In late April dozens of the world’s top energy leaders gathered by the side of the Bosphorus in Istanbul to continue a tradition of discussion that has been going on since the end of the First World War required coordinated approaches to rebuilding a damaged Europe.

But while the global heft of international oil companies has long given the energy sector an international sheen, and engineering talent in the sector has proved mobile, the reality of most energy production and consumption has traditionally been highly local.

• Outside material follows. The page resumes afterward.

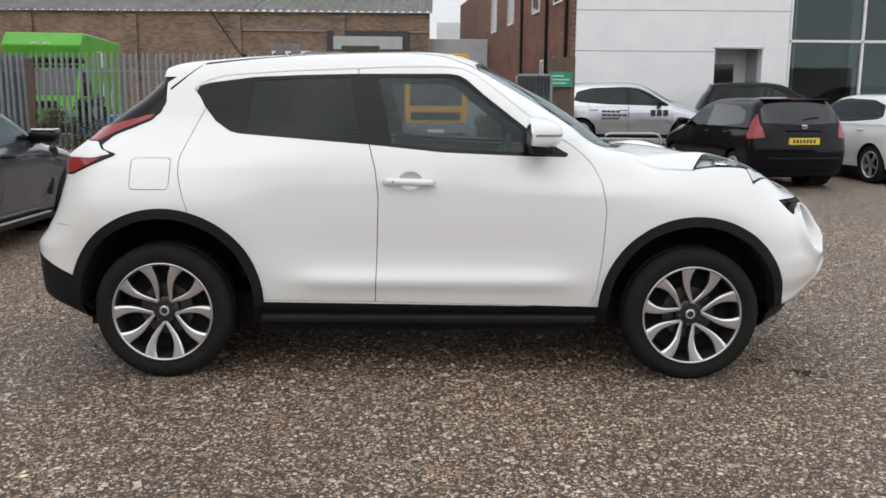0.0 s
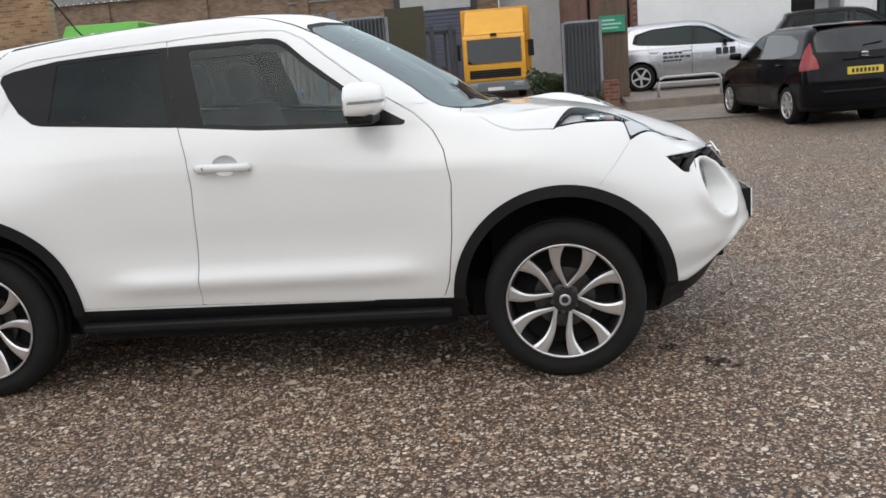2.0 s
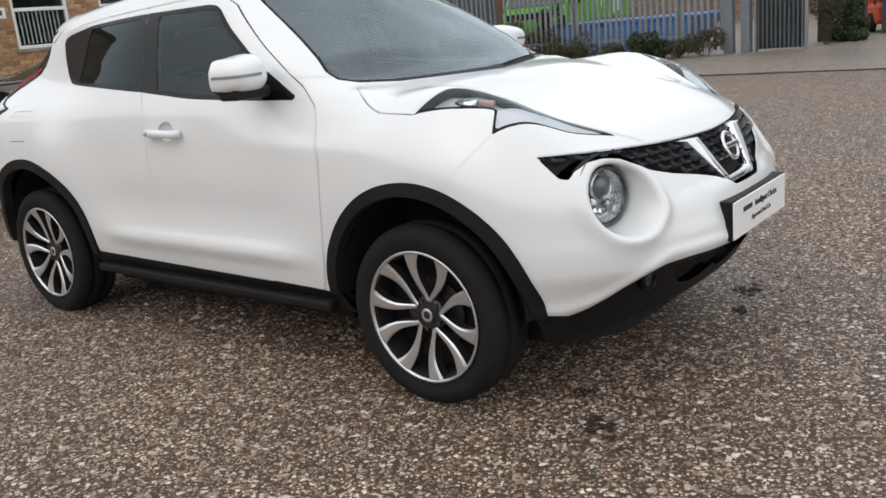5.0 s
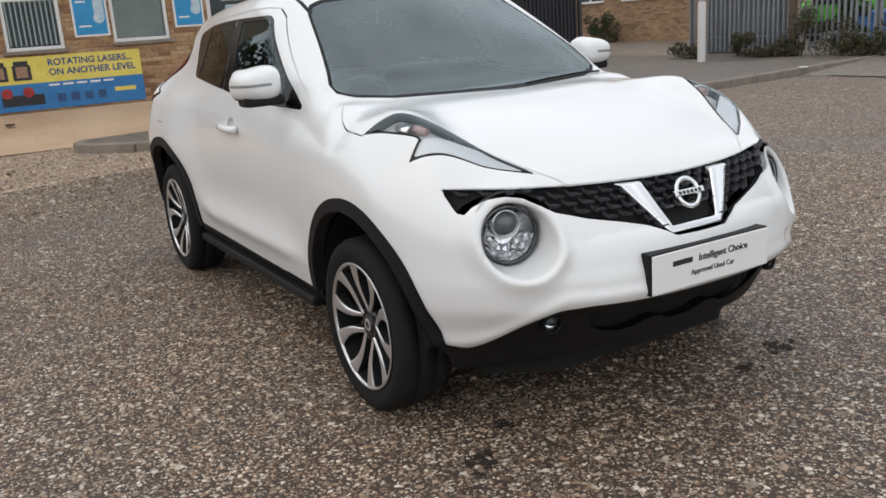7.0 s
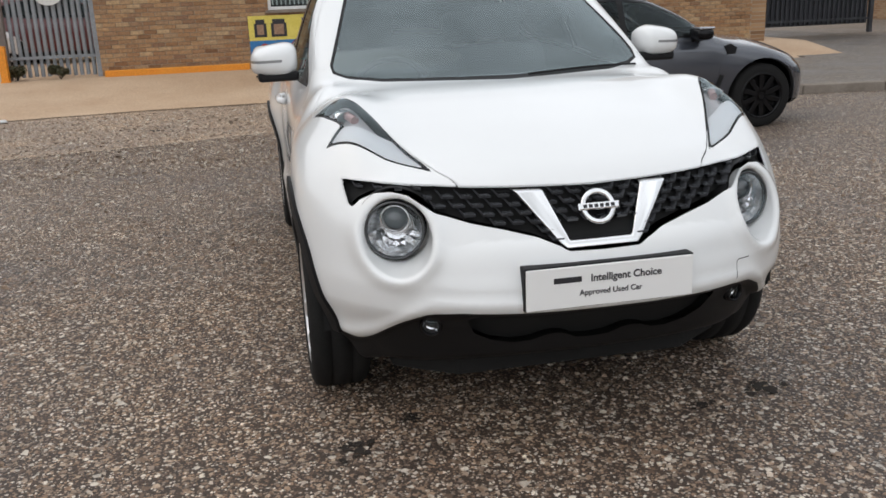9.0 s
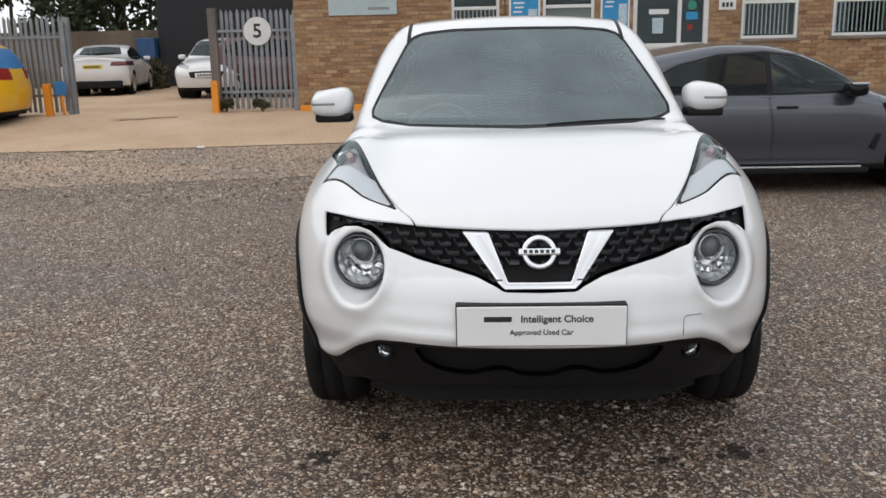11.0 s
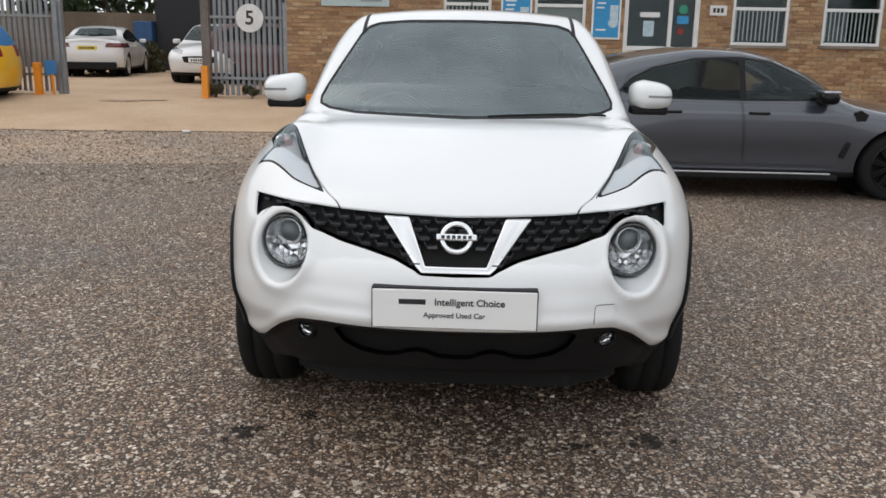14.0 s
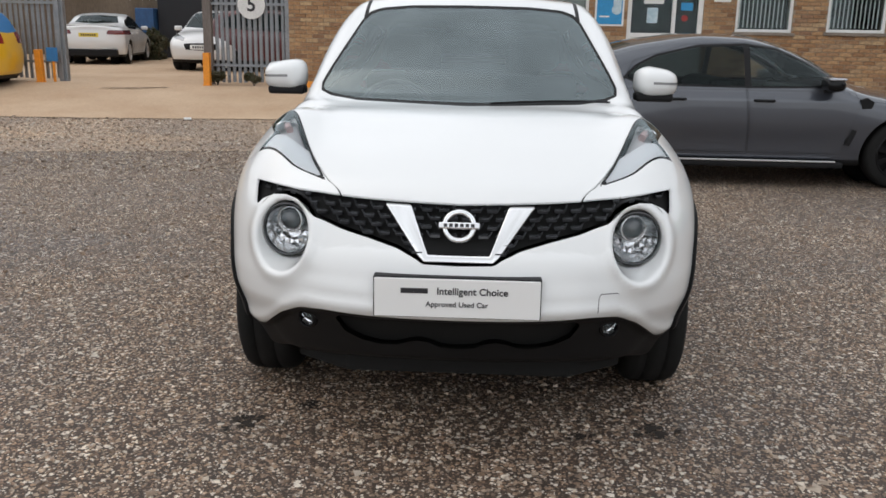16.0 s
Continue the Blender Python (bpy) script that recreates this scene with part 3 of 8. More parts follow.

National and even sub-national policy has defined approaches to energy creation and use even in the oil-fueled transport sector, with engines in different countries designed to run on different fuels and supply chains far less fungible than they can seem to outsiders facing a single high “oil price.” In the power sector the local utility dominated until the past few decades, and even in ostensibly free market economies the focus remained on reliability and building excess generation through cost-plus models to guarantee access.

Natural Gas as Change Agent

Energy demand that is growing swiftly in much of the world, and transforming through rebuilding and repurposing of infrastructure even in regions where demand growth has slowed, is creating an increasingly networked and global energy sector. The newly global present has the industry both embracing new opportunities and bracing for threats to long-insulated markets.

Natural gas and its expanded list of uses in meeting energy demand from power generation to transport, is playing the role of change agent in this shift.

Natural gas reserves in much of the world remain located far from the demand for the fuel. The biggest available and cost-effective natural gas plays are in the US, and while demand is set to grow there it is set to be sharper still in resource-challenged Asian countries and in heavily-populated Europe. The prospect of a globally traded fuel that could be used both for power generation and transport creates opportunities for linkages between markets that have long been balkanized.

While energy prices and availability have always helped drive manufacturing and resulting economic growth, there has never been a good way to easily compare the cost for energy in places as disparate as Detroit, Hong Kong or Paris. As the world becomes more reliant on natural gas, as major oil companies move to greater natural gas production, and as reticence to build alternative forms of generation remains high, a transparent market for “energy” may emerge.

A transparent global market for energy based on natural gas may emerge

That transparency makes coordinated international energy goals a priority of central importance for investors, regulators and consumers. Excess capacity in one country is no longer an issue just for that country and its paying consumers; it creates challenges and opportunities for more-needy or more efficient competitors elsewhere in the world.

The Solution Set

Dialogue among stakeholders is needed more than ever, WEC Chairman and former Chairman and CEO of global energy giant EDF Pierre Gadonneix told Breaking Energy in an interview at the Leaders’ Summit.

“Each country has developed its own strategies, but the objectives of the policies are often the same,” said Gadonneix. “It is very complex for a nation to anticipate consequences and design an energy policy on its own.”

“There is a worldwide understanding that the market cannot give investors the right signal,” Gadonneix said, pointing out the long-term issues around such expensive and complex investments and the multitude of parameters any project faces in the increasingly networked global energy sector.

Supply chains and investment consortia have already crossed borders in new ways even beyond swiftly-evolving natural gas markets. The role of Chinese solar panels in propelling a huge drop in unit prices awoke the ire of industry complaints, with a filing by competing nations with the World Trade Organization signaling renewable energy’s first signs of a possible trade war.

In building generating capacity, international groups operating across borders are taking the lead as Turkey’s two newest nuclear projects demonstrate – the first is built and owned entirely by Russia’s nuclear operator Rosatom selling into the Turkish power market and the proposed second plant, announced at the Istanbul Summit, will include Canadian technology, Turkish power distribution, a Chinese construction company and likely funding from a fourth country.

Talk Therapy

Disputes are inevitable in the new global energy economy, but the resolution of those disputes does not have to repeat the history of oil-influenced wars, embargoes and economic crises.

Gadonneix says the World Energy Council has a role to play as it works with other international bodies.

“There is a great opportunity now to make WEC more visible and more useful insofar as energy issues are becoming more visible for all stakeholders in all countries,” Gadonneix said.